Sementara indeks saham LQ45 yang berisikan saham-saham unggulan ditutup di zona hijau dengan mencatatkan penguatan 4,70 poin atau 0,50% ke posisi 953,44.
Saham-saham LQ45 yang bergerak pada teritori positif antara lain, PT Indika Energy Tbk (INDY) naik 120 poin ke posisi Rp2.080/saham, PT Merdeka Copper Gold Tbk (MDKA) menguat 140 poin ke posisi Rp3.360/saham. PT Adaro Energy Indonesia Tbk (ADRO) terapresiasi 80 poin ke posisi Rp2.420/saham.
Lembaga pemeringkat Standard and Poor's (S&P) mempertahankan Sovereign Credit Rating atau peringkat surat utang Indonesia pada BBB dengan outlook stabil pada laporan terbarunya, 4 Juli 2023.
S&P mempertimbangkan prospek pertumbuhan ekonomi Indonesia yang solid, rekam jejak kebijakan yang baik, dan konsolidasi fiskal yang lebih cepat dari target awal. Dalam laporannya, S&P menyebut penurunan tekanan inflasi yang disertai dengan kenaikan belanja Pemerintah menjelang pemilu diperkirakan dapat mendorong peningkatan konsumsi swasta pada paruh kedua 2023.
Adapun pasar saham Asia kompak bergerak melemah pada perdagangan sore hari ini. Indeks Hang Seng Hong Kong drop 1,57%, indeks Shanghai Composite turun 0,69%, indeks Strait Times Singapore terdepresiasi 0,57%, indeks Kospi kehilangan 0,55%, dan indeks Nikkei 225 turun 0,25%. Sementara itu, Dow Jones Index Future juga turun 0,43%.
Seperti yang diwartakan Bloomberg News, investor wait and see atas Bank Sentral Amerika Serikat (Federal Reserve/The Fed) yang akan rapat pada Rabu (5/7/2023) waktu setempat, diagendakan akan memberikan penjelasan hasil diskusi pada pertemuan mereka pada Juni yang membuat Wall Street bingung.
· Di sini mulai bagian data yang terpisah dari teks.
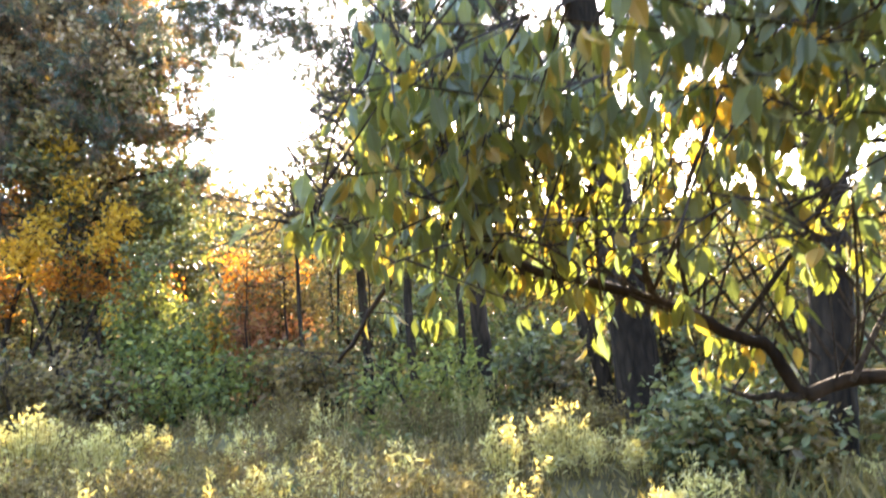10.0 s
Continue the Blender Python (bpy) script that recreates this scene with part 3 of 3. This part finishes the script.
# ================= thicket behind =================
rng = np.random.default_rng(41)
THICKET = [
    (-7.4, 18.2, 4.8, 1.9, BROWN_LEAF, "thin small tree with brownish leaves"), (-9.8, 18.6, 4.6, 2.0, GREEN_LEAF, "small grey-green tree in the thicket"),
    (-9.6, 15.4, 2.6, 1.4, BROWN_LEAF, "thin small tree with brownish leaves"),
    (-5.6, 17.6, 3.8, 1.5, GREEN_LEAF, "small grey-green tree in the thicket"),
    (-9.0, 12.9, 1.1, 1.2, BROWN_LEAF, "low brownish shrub among weeds"), (-6.5, 12.4, 1.1, 1.1, BROWN_LEAF, "low brownish shrub among weeds"),
    (-5.2, 12.2, 0.9, 1.0, BROWN_LEAF, "low brownish shrub among weeds"), (-3.6, 12.4, 1.0, 1.0, LIME_LEAF, "low shrub with yellowing leaves"),
    (-1.9, 12.2, 1.0, 1.0, BROWN_LEAF, "low brownish shrub among weeds"), (-0.4, 11.4, 0.9, 0.9, LIME_LEAF, "low shrub with yellowing leaves"),
    (1.2, 11.2, 1.0, 0.9, GREEN_LEAF, "dark green leafy shrub at the wood's edge"), (3.6, 9.4, 0.8, 0.8, GREEN_LEAF, "dark green leafy shrub at the wood's edge"),
    (4.6, 9.6, 1.5, 1.1, GREEN_LEAF, "dark green leafy shrub at the wood's edge"), (2.75, 8.9, 0.45, 0.6, GREEN_LEAF, "dark green leafy shrub at the wood's edge"),
    (-6.9, 15.0, 4.4, 1.3, GREEN_LEAF, "small grey-green tree in the thicket"),
    (-0.8, 19.0, 5.0, 2.0, GREEN_LEAF, "small grey-green tree in the thicket"), (1.6, 19.5, 5.4, 2.3, GREEN_LEAF, "small grey-green tree in the thicket"),
    (4.2, 18.5, 5.0, 2.2, BROWN_LEAF, "thin small tree with brownish leaves"), (7.0, 18.0, 4.6, 2.2, GREEN_LEAF, "small grey-green tree in the thicket"),
    (2.2, 7.4, 0.45, 0.5, GREEN_LEAF, "low dark green shrub by the near tree"), (2.6, 8.3, 0.6, 0.6, GREEN_LEAF, "low dark green shrub by the near tree"), (2.55, 7.1, 0.5, 0.4, GREEN_LEAF, "low dark green shrub by the near tree"), (4.0, 6.6, 1.0, 0.8, GREEN_LEAF, "low dark green shrub by the near tree"),
    (4.4, 9.6, 2.2, 1.4, GREEN_LEAF, "bushy dark green shrub"), (5.7, 9.2, 2.3, 1.5, GREEN_LEAF, "bushy dark green shrub"), (3.5, 10.6, 2.3, 1.3, GREEN_LEAF, "bushy dark green shrub"),
    (-12.5, 19.5, 6.4, 2.4, ORANGE_LEAF, "small tree with orange leaves"), (-11.0, 16.2, 4.2, 2.0, BROWN_LEAF, "thin small tree with brownish leaves"),
    (6.0, 10.4, 1.8, 1.3, GREEN_LEAF, "dark green leafy shrub at the wood's edge"),
    (-3.0, 16.6, 3.0, 1.3, GREEN_LEAF, "small grey-green tree in the thicket"), (-0.2, 15.2, 2.8, 1.4, GREEN_LEAF, "small grey-green tree in the thicket"),
    (1.9, 15.0, 2.8, 1.4, BROWN_LEAF, "thin small tree with brownish leaves"),
    (-8.8, 18.8, 6.6, 2.2, BROWN_LEAF, "thin small tree with brownish leaves"), (-4.9, 16.8, 2.6, 1.0, GREEN_LEAF, "small grey-green tree in the thicket"), (-7.4, 19.0, 5.0, 2.0, GREEN_LEAF, "small grey-green tree in the thicket"),
    (-10.6, 17.0, 5.2, 2.0, ORANGE_LEAF, "small tree with orange leaves"), (-6.0, 18.0, 4.2, 1.4, GREEN_LEAF, "small grey-green tree in the thicket"),
    (-8.9, 16.6, 3.2, 1.7, BROWN_LEAF, "thin small tree with brownish leaves"), (-6.3, 16.2, 3.0, 1.4, ORANGE_LEAF, "small tree with orange leaves"),
    (-9.6, 12.6, 1.4, 1.4, GREEN_LEAF, "low dark green shrub at the wood's edge"), (-7.4, 13.6, 0.8, 1.0, BROWN_LEAF, "low brownish shrub among weeds"),
    (-4.4, 13.6, 1.3, 1.0, LIME_LEAF, "low shrub with yellowing leaves"),
    (-9.5, 13.6, 1.3, 1.9, GREEN_LEAF, "low dark green shrub at the wood's edge"), (-11.5, 13.8, 1.6, 2.2, GREEN_LEAF, "low dark green shrub at the wood's edge"),
    (-7.9, 13.2, 0.9, 1.2, BROWN_LEAF, "low brownish shrub among weeds"), (-6.0, 13.2, 0.7, 1.1, BROWN_LEAF, "low brownish shrub among weeds"),
    (-3.7, 18.0, 3.2, 1.5, GREEN_LEAF, "small grey-green tree in the thicket"),
    (-2.2, 16.5, 3.0, 1.4, BROWN_LEAF, "thin small tree with brownish leaves"), (-0.6, 17.5, 4.6, 1.8, GREEN_LEAF, "small grey-green tree in the thicket"),
    (1.0, 16.0, 2.9, 1.5, BROWN_LEAF, "thin small tree with brownish leaves"), (2.8, 16.5, 4.2, 1.8, GREEN_LEAF, "small grey-green tree in the thicket"),
    (4.6, 14.5, 3.2, 1.6, GREEN_LEAF, "bushy dark green small tree"), (6.4, 13.5, 3.0, 1.7, GREEN_LEAF, "bushy dark green small tree"),
    (8.4, 15.0, 3.4, 1.9, GREEN_LEAF, "bushy dark green small tree"), (3.6, 12.4, 1.9, 1.1, LIME_LEAF, "shrub with yellowing leaves"),
    (5.4, 11.6, 2.0, 1.2, GREEN_LEAF, "bushy dark green shrub"), (-1.4, 14.0, 1.5, 1.1, GREEN_LEAF, "low dark green shrub at the wood's edge"),
    (0.2, 14.0, 1.7, 1.2, LIME_LEAF, "shrub with yellowing leaves"), (1.4, 13.6, 1.5, 1.1, GREEN_LEAF, "low dark green shrub at the wood's edge"),
    (-2.6, 13.4, 1.0, 0.9, BROWN_LEAF, "low brownish shrub among weeds"), (2.6, 11.6, 1.2, 0.9, GREEN_LEAF, "low dark green shrub at the wood's edge"),
]
for n, (x, y, h, r, mat, label) in enumerate(THICKET):
    lines, blobs = ragged(x, y, h, r, rng, 4 if h < 2.4 else 5, 3 if h < 2.4 else 5)
    other = {GREEN_LEAF: BROWN_LEAF, BROWN_LEAF: GREEN_LEAF}.get(mat)
    if other:
        blobs = [(*b, other) if rng.random() < 0.3 else b for b in blobs]
    broadleaf("shrub" if h < 2.4 else "small_tree", (x, y, -0.05), lines, blobs,
              mat, label, "shrub" if h < 2.4 else "tree", "thicket behind the pines", 50 + n, int(1300 + 800 * h), 0.12, 0.03, BARK, clump=0.2, twigs=130)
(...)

"Powell (Gubernur Bank Sentral) telah menyampaikan pesan yang tidak jelas, dan ada asumsi bahwa hal ini mencerminkan kompromi yang tidak nyaman antara hawkish (tren naik) dan dovish (tren stabil) dalam komite tersebut," kata Kepala Ekonom di Nationwide Life Insurance Co, Kathy Bostjancic.
Sebelumnya, Powell mengatakan bahwa para pejabat The Fed menginginkan lebih banyak waktu untuk membaca data ekonomi mengingat kenaikan yang agresif sebelumnya serta pengetatan kredit yang berujung pada kegagalan beberapa bank pada Maret kemarin.
Pada saat yang sama, para pembuat kebijakan moneter tersebut memperkirakan akan ada dua kenaikan tambahan tahun ini. Hal ini lebih banyak dari yang diperkirakan yang membuat para investor mencari jawaban.